Global warming could bring tsunamis, earthquakes
To most of us — deniers and delayers excepted — it’s not news anymore that rising levels of atmospheric carbon dioxide are causing the global climate to warm and the oceans to acidify. But geologists meeting in London this week warn that a hotter planet could mean more earthquakes, avalanches, volcanic eruptions and possibly even tsunamis on British shores.
“Climate Forcing of Geological and Geomorphological Hazards,” a colloquium taking place through Thursday at University College London, features a host of scientists from around the globe who will discuss the various possible geological dangers we could face as the climate warms.
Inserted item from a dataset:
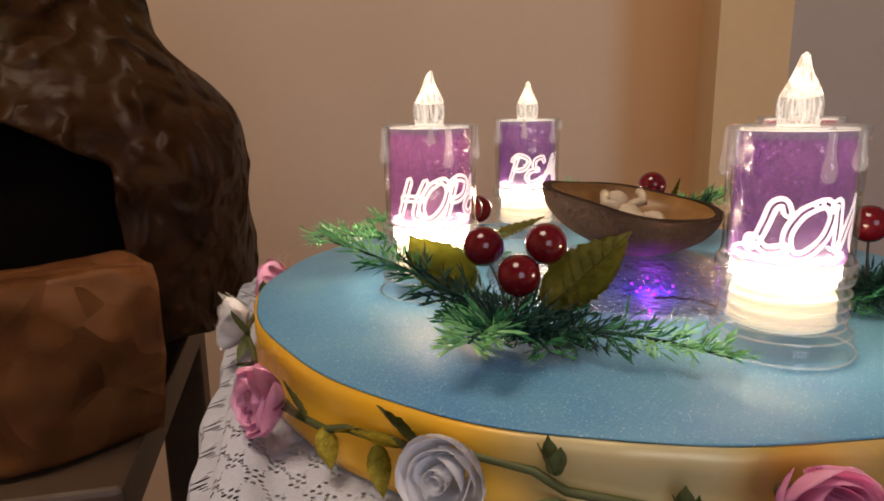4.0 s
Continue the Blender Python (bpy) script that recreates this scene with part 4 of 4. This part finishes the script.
def rose(place, facing, mat, tulle, seed, scale=1.0):
    rng = seeded(seed)
    bud, *rings = ROSE[mat]
    head = part("rose", bud, mat, garland, "pink foam rose" if mat is PINK_PETAL else "white foam rose", at=aim(place, facing, rng.uniform(0, 360), scale))
    for mesh, count, off in zip(rings, (3, 4, 5, 5, 6), (0.4, 1.5, 1.1, 0.7, 0.2)):
        for k in range(count):
            a = degrees_of(off) + 360 * k / count + rng.uniform(-7, 7)
            part("petal", mesh, mat, head, at=pose(0, 0, rng.uniform(-0.0008, 0.0006), rng.uniform(-5, 5), rng.uniform(-5, 5), a))
    if tulle is PINK_TULLE:
        part("tulle_ruff", TULLE[tulle], tulle, head, "sheer tulle ruff", at=pose(0, 0, -0.001, 0, 0, rng.uniform(0, 90)))
    return head


def degrees_of(a):
    return a * 180 / math.pi


def round_rim(deg, radius, z):
    a = radians(deg)
    return Vector((radius * math.cos(a), radius * math.sin(a), z))


# place round the rim, height, distance from the middle, and colour of each rose
ROSES = [(-128.6, 0.7975, 0.2025, PINK_PETAL), (-103.1, 0.7985, 0.2015, WHITE_PETAL), (-73.8, 0.8005, 0.2040, PINK_PETAL), (-40.7, 0.7955, 0.2075, WHITE_PETAL), (-18.0, 0.7960, 0.2095, PINK_PETAL), (5.4, 0.8060, 0.2050, WHITE_PETAL),
         (42.0, 0.788, 0.198, PINK_PETAL), (68.0, 0.800, 0.201, WHITE_PETAL), (97.0, 0.797, 0.201, PINK_PETAL), (125.0, 0.797, 0.201, WHITE_PETAL), (153.0, 0.797, 0.201, WHITE_PETAL), (181.0, 0.800, 0.201, PINK_PETAL), (-157.0, 0.798, 0.2010, WHITE_PETAL)]
for k, (deg, z, away, mat) in enumerate(ROSES):
    face = round_rim(deg, 1.0, 0.22 if z < 0.7965 else 0.12)
    rose(round_rim(deg, away, z - BASEZ), face, mat, PINK_TULLE if mat is PINK_PETAL else WHITE_TULLE, 40 + k, 0.86 if mat is PINK_PETAL else 0.88)
    if away > 0.203:
        part("calyx", tube(bmesh.new(), [round_rim(deg - 1.5, RAD - 0.001, z - BASEZ - 0.001), round_rim(deg, away + 0.003, z - BASEZ)], 0.0018, 8, lambda t: 1 + 2.6 * t), VINE, garland, "green calyx behind a rose")


VINE_RISE = ((-180, 0.018), (-155, 0.022), (-126, 0.015), (-110, 0.022), (-100, 0.025), (-90, 0.018), (-74, 0.009), (-60, 0.017), (-46, 0.027), (-36, 0.024), (-17, 0.014), (11, 0.020), (60, 0.012), (100, 0.020), (140, 0.012), (180, 0.018))


def vine_z(deg):
    for (d0, z0), (d1, z1) in zip(VINE_RISE, VINE_RISE[1:]):
        if deg <= d1:
            f = (deg - d0) / (d1 - d0)
            return z0 + (z1 - z0) * f * f * (3 - 2 * f)
    return VINE_RISE[-1][1]


part("vine", tube(bmesh.new(), [round_rim(d, RAD + 0.0015 + 0.001 * math.sin(d * 0.4), vine_z(d) + 0.0008 * math.sin(d * 0.9)) for d in range(-180, 181, 3)], 0.0015, 6), VINE, garland, "green taped wire vine")
GARLAND_LEAF = leaf_mesh("leaf", 0.021, 0.0098, LEAF_FAR, 0.25, 7, 0.15)
GOLD_LEAF = GARLAND_LEAF.copy()
GOLD_LEAF.materials.clear()
GOLD_LEAF.materials.append(LEAF_GOLD)


def garland_leaf(deg, z, along_by, up, out_by, size, gold=False, turn_by=0.0):
    """One leaf on the vine, its face turned outwards."""
    out, along = round_rim(deg, 1, 0), round_rim(deg + 90, 1, 0)
    way = along * along_by + Vector((0, 0, up)) + out * out_by
    m = Matrix.Translation(round_rim(deg, RAD + 0.003, z)) @ way.to_track_quat("Z", "Y").to_matrix().to_4x4()
    if (m.to_3x3() @ Vector((0, -1, 0))).dot(out) < 0:
        m = m @ pose(0, 0, 0, 0, 0, 180)
    m = m @ pose(0, 0, 0, 0, 0, turn_by) @ Matrix.Scale(size, 4)
    if (m @ Vector((0, 0, 0.021))).z > 0.001:
        part("leaf", GOLD_LEAF if gold else GARLAND_LEAF, LEAF_FAR, garland, "gold glittered leaf" if gold else "", at=m)


# buds of two or three small leaves that the vine carries along the front
for deg, z, along_by, up, size in ((-94, 0.024, -0.15, 1.0, 0.75), (-92, 0.014, -1.0, -0.15, 0.85), (-83, 0.013, -0.2, 1.0, 0.72), (-78, 0.008, -0.9, -0.20, 0.80),
                                   (-66, 0.013, 1.0, 0.25, 0.70), (-57, 0.020, -0.45, -0.8, 0.95), (-52, 0.025, -0.9, 0.1, 0.60), (-46, 0.030, 0.35, -0.9, 0.85)):
    for lean, by, s in ((0.0, 0.35, 1.0), (0.38, 0.5, 0.85), (-0.36, 0.25, 0.8)):
        garland_leaf(deg, z, along_by + lean * up, up - lean * along_by, by, size * s)
for deg, z, along_by, up in ((-120, 0.018, 0.8, -0.5), (-117, 0.019, 1.0, 0.5), (-112, 0.020, 0.5, -0.9), (-109, 0.022, -0.8, 0.2)):
    garland_leaf(deg, z, along_by, up, 0.4, 0.85, True)
rng = seeded(77)
for d in [x for x in np.arange(-180, 180, 9.5) if not -123 < x < -44]:
    if min(abs((d - r[0] + 180) % 360 - 180) for r in ROSES) < 4.2:
        continue
    for up in rng.sample((0.9, -0.6, 0.25), 2):
        garland_leaf(d, vine_z(d), rng.choice((0.75, 0.75, -0.7)), up + rng.uniform(-0.15, 0.15), rng.uniform(0.25, 0.6), rng.uniform(0.7, 1.0), False, rng.uniform(-30, 30))

# sheer glittered leaves behind the far white rose
for deg, lean, size in ((-163, 0.5, 0.8), (-158, -0.3, 0.9), (-168, 1.1, 0.7)):
    out, along = round_rim(deg, 1, 0), round_rim(deg + 90, 1, 0)
    way = along * lean + Vector((0, 0, 0.7)) + out * 0.8
    sheer = GARLAND_LEAF.copy()
    sheer.materials.clear()
    sheer.materials.append(LEAF_CLEAR)
    part("leaf", sheer, LEAF_CLEAR, garland, "sheer glittered leaf", at=Matrix.Translation(round_rim(deg, RAD + 0.006, 0.024)) @ way.to_track_quat("Z", "Y").to_matrix().to_4x4() @ Matrix.Scale(size, 4))
# larger leaves that stand over the rim, and the loose end of the vine
for deg, lean, turn_by, size in ((-42, 0.1, 20, 0.95), (-34, 0.2, -15, 1.0), (-30, -0.6, 40, 0.9), (-106, -1.2, 10, 1.1), (-12, 0.4, 0, 1.0), (18, -0.4, 0, 1.0)):
    garland_leaf(deg, 0.022, lean, 1.0, 0.35, size, False, turn_by)
part("vine_end", tube(bmesh.new(), [round_rim(8, RAD + 0.002, 0.016), round_rim(9, RAD + 0.004, 0.027), round_rim(10, RAD + 0.004, 0.035), round_rim(11.5, RAD + 0.005, 0.040), round_rim(13.5, RAD + 0.006, 0.041), round_rim(15, RAD + 0.007, 0.039)], 0.0008, 6), STEM, garland, "dark curled wire end")

# ---- paper grotto on its bench ----
GX, GY, GZ = -0.55, 0.62, 0.690
grotto = thing("paper_grotto", (GX, GY, GZ), "crumpled brown-sprayed paper grotto with a dark cave", "grotto")


FOLDS = []
rng = seeded(5)
for wave, rise in ((0.21, 0.013), (0.15, 0.010), (0.115, 0.008), (0.085, 0.0055), (0.062, 0.0038), (0.046, 0.0026), (0.034, 0.0017)):
    FOLDS.append((Vector((rng.uniform(-1, 1), rng.uniform(-1, 1), rng.uniform(-1, 1))).normalized(), wave, rise, rng.random()))


def crumple(p, amount):
    """Folded paper: straight sharp creases in many directions over rolling lumps."""
    v = Vector(p)
    w = v + Vector((noise.noise(v * 9.0), noise.noise(v * 9.0 + Vector((4, 4, 4))), noise.noise(v * 9.0 + Vector((8, 1, 2))))) * 0.022
    fold = sum(rise * (abs((w.dot(way) / wave + start) % 1.0 * 2 - 1) - 0.5) for way, wave, rise, start in FOLDS)
    return amount * (0.6 * noise.noise(v * 6.0) + 30.0 * fold * (0.6 + 0.8 * abs(noise.noise(v * 5.0 + Vector((2, 7, 1))))))


def grotto_radius(z):
    stops = [(0.0, 0.170), (0.10, 0.175), (0.17, 0.170), (0.21, 0.156), (0.24, 0.134), (0.28, 0.105), (0.32, 0.100), (0.36, 0.101), (0.46, 0.085), (0.52, 0.050), (0.55, 0.0)]
    for (z0, r0), (z1, r1) in zip(stops, stops[1:]):
        if z <= z1:
            return r0 + (r1 - r0) * (z - z0) / (z1 - z0)
    return 0.0


bm = bmesh.new()
cols, rows = 400, 200
net = []
for i in range(cols):
    a = 2 * math.pi * i / cols
    line = []
    for j in range(rows + 1):
        z = 0.55 * j / rows
        r = grotto_radius(z)
        p = (r * math.cos(a), r * math.sin(a), z)
        w = 0.0 if j in (0, rows) else 1.0
        r = max(0.0, r + w * crumple(p, 0.030)) if r else 0.0
        line.append(bm.verts.new((r * math.cos(a), r * math.sin(a), z + w * 0.012 * noise.noise(Vector(p) * 16))))
    net.append(line)
for i in range(cols):
    deg = 360 * (i + 0.5) / cols - 360
    for j in range(rows):
        z = 0.55 * (j + 0.5) / rows
        edge = 0.016 * noise.noise(Vector((deg * 0.03, z * 9, 2.0)))
        edge *= 0.5
        inside = z < 0.050 + edge and (deg > -29 or deg < -290)
        inside = inside or -150 < deg + edge * 300 < -30 and 0.03 < z < 0.228 + edge - 0.00001 * (deg + 95) ** 2
        if not inside:
            bm.faces.new((net[i][j], net[(i + 1) % cols][j], net[(i + 1) % cols][j + 1], net[i][j + 1]))
bmesh.ops.delete(bm, geom=[v for v in bm.verts if not v.link_faces], context="VERTS")
bmesh.ops.remove_doubles(bm, verts=bm.verts, dist=1e-5)
# even out the mouth of the cave
mouth = [(v, [e.other_vert(v) for e in v.link_edges if e.is_boundary]) for v in bm.verts if 0.02 < v.co.z < 0.5 and v.is_boundary]
for k in range(14):
    for v, place in [(v, sum((w.co for w in near), Vector()) / len(near)) for v, near in mouth if near]:
        v.co = v.co.lerp(place, 0.6)
bmesh.ops.solidify(bm, geom=bm.faces[:], thickness=0.002)
part("paper_hill", bm, PAPER, grotto, "crumpled brown paper")
# near-black dome behind the mouth stands in for the cave's deep shade
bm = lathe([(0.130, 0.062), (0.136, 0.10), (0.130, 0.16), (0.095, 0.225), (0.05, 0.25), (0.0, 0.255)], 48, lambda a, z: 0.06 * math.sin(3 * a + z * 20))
part("cave_shade_dome", bm, CAVE_SHADE, grotto, "black dome in place of the shade inside the cave")

bm = bmesh.new()
cols, rows = 120, 44
net = []
for i in range(cols + 1):
    a = radians(-148 + 118 * i / cols)
    line = []
    for j in range(rows + 1):
        f = j / rows
        if f < 0.66:
            z, r = 0.110 * f / 0.66, 0.208 - 0.012 * f - 0.018 * (i / cols) ** 3
        else:
            g = (f - 0.66) / 0.34
            z, r = 0.110 - 0.004 * g, 0.200 - 0.018 * (i / cols) ** 3 - 0.07 * g
        p = Vector((r * math.cos(a), r * math.sin(a), z))
        c = crumple(p * 0.8 + Vector((1, 1, 1)), 0.046) * (1 if j else 0.3)
        line.append(bm.verts.new(((r + c) * math.cos(a), (r + c) * math.sin(a), max(0.0, z + 0.6 * c * (1 if f > 0.5 else 0)))))
    net.append(line)
for i in range(cols):
    for j in range(rows):
        bm.faces.new((net[i][j], net[i + 1][j], net[i + 1][j + 1], net[i][j + 1]))
for line in (net[0], net[-1]):
    foot = bm.verts.new((line[-1].co.x, line[-1].co.y, 0))
    bm.faces.new(line + [foot])
bmesh.ops.solidify(bm, geom=bm.faces[:], thickness=0.002)
part("paper_ledge", bm, PAPER_RED, grotto, "rust-brown paper ledge before the cave")

bench = thing("bench", (GX, GY, 0), "low dark wooden bench that carries the grotto", "bench", turn=YAW)
part("seat", box(bmesh.new(), (-0.52, -0.235, GZ - 0.036), (0.095, 0.20, GZ - 0.0005), 0.004), DARK_WOOD, bench, smooth=False)
for x in (-0.48, 0.065):
    for y in (-0.20, 0.165):
        part("leg", box(bmesh.new(), (x - 0.025, y - 0.025, 0), (x + 0.025, y + 0.025, GZ - 0.0362), 0.004), DARK_WOOD, bench, smooth=False)
part("apron", box(bmesh.new(), (-0.455, -0.21, GZ - 0.10), (0.0399, -0.19, GZ - 0.0363), 0.002), DARK_WOOD, bench, smooth=False)

# grey cloth hanging from the bench's front
bm = bmesh.new()
net = []
for i in range(91):
    x = -0.50 + 0.53 * i / 90
    line = []
    for j in range(25):
        z = GZ - 0.045 - 0.50 * j / 24
        y = -0.250 - 0.012 - 0.016 * math.sin(x * 45 + 0.8 * math.sin(x * 13)) * min(1, j / 8) - 0.004 * math.sin(x * 110)
        line.append(bm.verts.new((x, y, z)))
    net.append(line)
for i in range(90):
    for j in range(24):
        bm.faces.new((net[i][j], net[i + 1][j], net[i + 1][j + 1], net[i][j + 1]))
bmesh.ops.solidify(bm, geom=bm.faces[:], thickness=0.0015)
tagged(part("hanging_cloth", bm, GREY_CLOTH, at=pose(GX, GY, 0, 0, 0, YAW)), "grey cloth hanging in folds before the bench", "cloth")

# cable running down the wall
cable = [(-0.77, 1.242, 0.47 - 0.0235 * k) for k in range(21)]
tagged(part("cable", tube(bmesh.new(), [(x + 0.01 * math.sin(z * 9), y, z) for x, y, z in cable], 0.004, 8), BLACK_PLASTIC), "thin black cable running down the wall", "cable")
There’s ample evidence from the past suggesting that periods with hotter climates also see more geological action. At the end of the last Ice Age some 12,000 to 15,000 years ago, for example, areas such as offshore Norway experienced giant underwater landslides that triggered tsunamis. In the region that’s now western Germany,a massive volcanic eruption created a crater that today is the Laacher See.
Such activity was triggered as retreating glaciers, ice melt and rising oceans altered stresses on the Earth’s crust.
Other potential hazards up for discussion at this week’s gathering include the possible large-scale release of frozen methane — hydrates — a powerful greenhouse gas that’s buried in large quantities below the oceans’ floors, and the increased likelihood of avalanches in the Alps as glaciers retreat and meltwater runoff increases.